(Required task)
Retype all the entries word for word, but omit the pictures.

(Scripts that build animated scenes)
▽

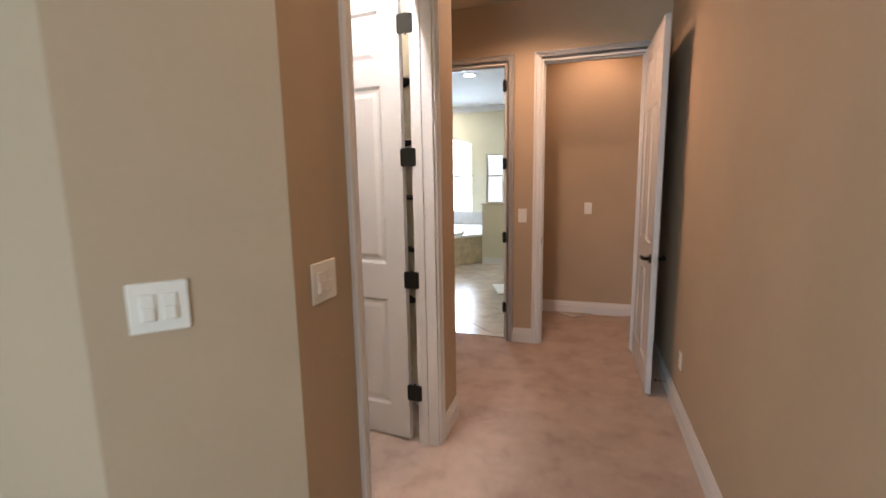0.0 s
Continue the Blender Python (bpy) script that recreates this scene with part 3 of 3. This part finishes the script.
def vacuum_cleaner(m):
    """An upright vacuum: floor head, motor body with dust cup, bronze spine, black loop handle."""
    v = thing("vacuum_cleaner", "black and grey upright vacuum cleaner by the wall", "vacuum cleaner", m)
    bm = bmesh.new()
    box(bm, (-0.15, -0.19, 0.012), (0.15, 0.10, 0.085), 0.022)
    part("floor_head", bm, BLACK_PLASTIC, v)
    for x in (-0.13, 0.13):
        bm = bmesh.new()
        tube(bm, [(x - 0.012, 0.10, 0.05), (x + 0.012, 0.10, 0.05)], 0.05, 18)
        part("wheel", bm, BLACK_PLASTIC, v)
    bm = bmesh.new()
    tube(bm, [(0, 0.02, 0.08), (0, 0.045, 0.16), (0, 0.05, 0.30)], 0.09, 18, [0.075, 0.095, 0.085])
    part("motor_body", bm, BLACK_PLASTIC, v)
    bm = bmesh.new()
    lathe(bm, [(0.072, 0), (0.075, 0.03), (0.075, 0.24), (0.068, 0.27), (0.03, 0.285)], 22, (0.03, -0.005, 0.31))
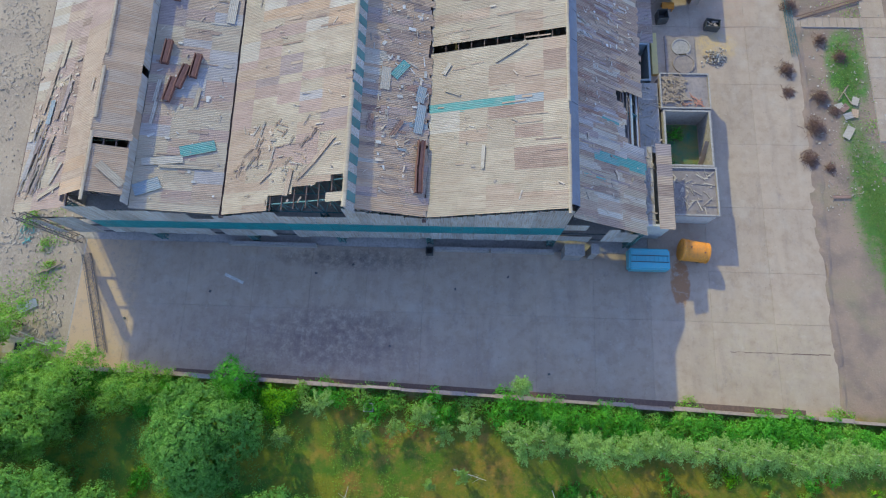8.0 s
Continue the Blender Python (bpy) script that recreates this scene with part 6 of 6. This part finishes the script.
for _ in range(700):
    x = -48.0 + rt.gauss(0, 2.6)
    y = rt.choice((101.0, 105.0, 127.0, 97.5)) + rt.gauss(0, 3.0)
    if -51.8 < x < -38.2:
        q = 0.04 + 0.13 * rt.random() ** 2.5
        gg.box(-q, -q * 0.7, -q * 0.5, q, q * 0.7, q * 0.5, pose(x, y, 0.0, rt.uniform(0, 40), rt.uniform(0, 40), rt.uniform(0, 180)))
solo(gg.made("rubble", RUBBLE), "pale broken plaster and stones heaped on bare ground", "rubble", kind="stuff")

# broken ground outside the open western corner of the shed
rw = random.Random(88)
for cx, cy, sx, sy, n, big, label in ((-41.0, 56.2, 2.4, 1.6, 700, 0.13, "pale broken stone and plaster beside the open corner"), (-38.2, 46.4, 1.7, 1.4, 460, 0.14, "grey broken stone beside the concrete apron"),
                                      (-43.5, 51.5, 3.5, 3.0, 160, 0.07, "small stones on trodden pinkish earth")):
    gg = Geo()
    for _ in range(n):
        px, py, a, l = rw.gauss(cx, sx), rw.gauss(cy, sy), rw.uniform(0, 3.14), big * rw.uniform(0.2, 1.0) ** 1.6
        if py < wall_y(px) + 0.6 or px > -36.2:
            continue
        gg.bar((px - math.cos(a) * l, py - math.sin(a) * l, -0.05 + l * 0.2), (px + math.cos(a) * l, py + math.sin(a) * l, -0.05 + l * rw.uniform(0.1, 0.5)), l * rw.uniform(0.6, 1.3), l * 0.7)
    solo(gg.made("rubble", RUBBLE), label, "rubble", kind="stuff")
gg = Geo()
gg.tube((-44.4, 46.7, 0.45), (-40.5, 45.6, 0.4), 0.07, 0.06, 7)
gg.tube((-40.5, 45.6, 0.4), (-36.6, 44.3, 0.25), 0.06, 0.03, 7)
solo(gg.made("log", BARK_PALE), "long bleached log lying across low growth", "log")
gg = Geo()
gg.bar((-39.9, 51.4, 0.0), (-37.4, 52.5, 0.12), 0.09, 0.09)
gg.bar((-38.9, 51.7, 0.1), (-37.2, 52.7, 0.2), 0.07, 0.07)
solo(gg.made("timber", WOOD), "brown timber lengths lying on the ground", "timber")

△

(Output of the task)
0.0 s
Continue the Blender Python (bpy) script that recreates this scene with part 3 of 3. This part finishes the script.
def vacuum_cleaner(m):
    """An upright vacuum: floor head, motor body with dust cup, bronze spine, black loop handle."""
    v = thing("vacuum_cleaner", "black and grey upright vacuum cleaner by the wall", "vacuum cleaner", m)
    bm = bmesh.new()
    box(bm, (-0.15, -0.19, 0.012), (0.15, 0.10, 0.085), 0.022)
    part("floor_head", bm, BLACK_PLASTIC, v)
    for x in (-0.13, 0.13):
        bm = bmesh.new()
        tube(bm, [(x - 0.012, 0.10, 0.05), (x + 0.012, 0.10, 0.05)], 0.05, 18)
        part("wheel", bm, BLACK_PLASTIC, v)
    bm = bmesh.new()
    tube(bm, [(0, 0.02, 0.08), (0, 0.045, 0.16), (0, 0.05, 0.30)], 0.09, 18, [0.075, 0.095, 0.085])
    part("motor_body", bm, BLACK_PLASTIC, v)
    bm = bmesh.new()
    lathe(bm, [(0.072, 0), (0.075, 0.03), (0.075, 0.24), (0.068, 0.27), (0.03, 0.285)], 22, (0.03, -0.005, 0.31))
8.0 s
Continue the Blender Python (bpy) script that recreates this scene with part 6 of 6. This part finishes the script.
for _ in range(700):
    x = -48.0 + rt.gauss(0, 2.6)
    y = rt.choice((101.0, 105.0, 127.0, 97.5)) + rt.gauss(0, 3.0)
    if -51.8 < x < -38.2:
        q = 0.04 + 0.13 * rt.random() ** 2.5
        gg.box(-q, -q * 0.7, -q * 0.5, q, q * 0.7, q * 0.5, pose(x, y, 0.0, rt.uniform(0, 40), rt.uniform(0, 40), rt.uniform(0, 180)))
solo(gg.made("rubble", RUBBLE), "pale broken plaster and stones heaped on bare ground", "rubble", kind="stuff")

# broken ground outside the open western corner of the shed
rw = random.Random(88)
for cx, cy, sx, sy, n, big, label in ((-41.0, 56.2, 2.4, 1.6, 700, 0.13, "pale broken stone and plaster beside the open corner"), (-38.2, 46.4, 1.7, 1.4, 460, 0.14, "grey broken stone beside the concrete apron"),
                                      (-43.5, 51.5, 3.5, 3.0, 160, 0.07, "small stones on trodden pinkish earth")):
    gg = Geo()
    for _ in range(n):
        px, py, a, l = rw.gauss(cx, sx), rw.gauss(cy, sy), rw.uniform(0, 3.14), big * rw.uniform(0.2, 1.0) ** 1.6
        if py < wall_y(px) + 0.6 or px > -36.2:
            continue
        gg.bar((px - math.cos(a) * l, py - math.sin(a) * l, -0.05 + l * 0.2), (px + math.cos(a) * l, py + math.sin(a) * l, -0.05 + l * rw.uniform(0.1, 0.5)), l * rw.uniform(0.6, 1.3), l * 0.7)
    solo(gg.made("rubble", RUBBLE), label, "rubble", kind="stuff")
gg = Geo()
gg.tube((-44.4, 46.7, 0.45), (-40.5, 45.6, 0.4), 0.07, 0.06, 7)
gg.tube((-40.5, 45.6, 0.4), (-36.6, 44.3, 0.25), 0.06, 0.03, 7)
solo(gg.made("log", BARK_PALE), "long bleached log lying across low growth", "log")
gg = Geo()
gg.bar((-39.9, 51.4, 0.0), (-37.4, 52.5, 0.12), 0.09, 0.09)
gg.bar((-38.9, 51.7, 0.1), (-37.2, 52.7, 0.2), 0.07, 0.07)
solo(gg.made("timber", WOOD), "brown timber lengths lying on the ground", "timber")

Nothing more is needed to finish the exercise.